If I could write words
Like leaves on an autumn forest floor,
What a bonfire my letters would make.
If I could speak words of water,
You would drown when I said
“I love you.”
— Spike Milligan, If I Could Write Words
When I look at the number of words written and published in this blog this year, it equals the length of a long novel. Looking back over the last six years since I turned blogging from an every now and then thing to an every day thing, it translates into roughly eight novels of average length worth of words. And there are another couple of novels-worth of blog posts sitting in draft form. That, friends, is a lot of words given to the vacuum of the Internet. And here is one more for your consideration.

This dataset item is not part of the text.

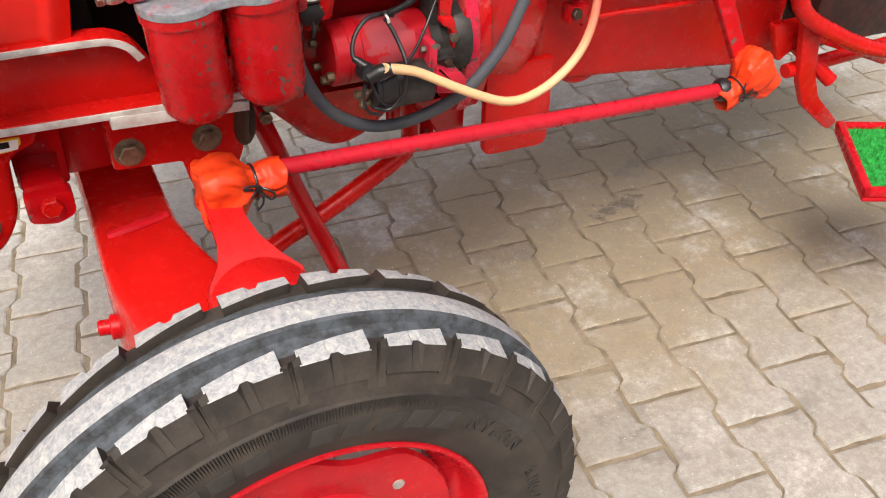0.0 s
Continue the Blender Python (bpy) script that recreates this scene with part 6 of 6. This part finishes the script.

All this talk of words has me wondering where they’ll lead to next. Words pull the writer along just as much as the reader—perhaps more so. Pile the words just so and you have a blog post or a poem or a novel. Which is worthy of our weight in words? We know it when we feel it. The act of creating things is a ritual of discovery.
Just because we write a lot of words doesn’t mean that we have a lot to say. Our voice (if we’re lucky enough to be born in a free society) is our birthright, our audience is earned. We ought to experience a few things in this lifetime to pick up the pieces, glued together with our perspective, and presented to the reader to wander about with and occasionally knock down our walls. Burn it all down if you like—the words that were once mine are now those of someone I used to know.
These words have turned into a blog post. If you’ve followed along this far, thank you. If the words and I should meet again tomorrow, I hope we will have our time together yet again. Until then?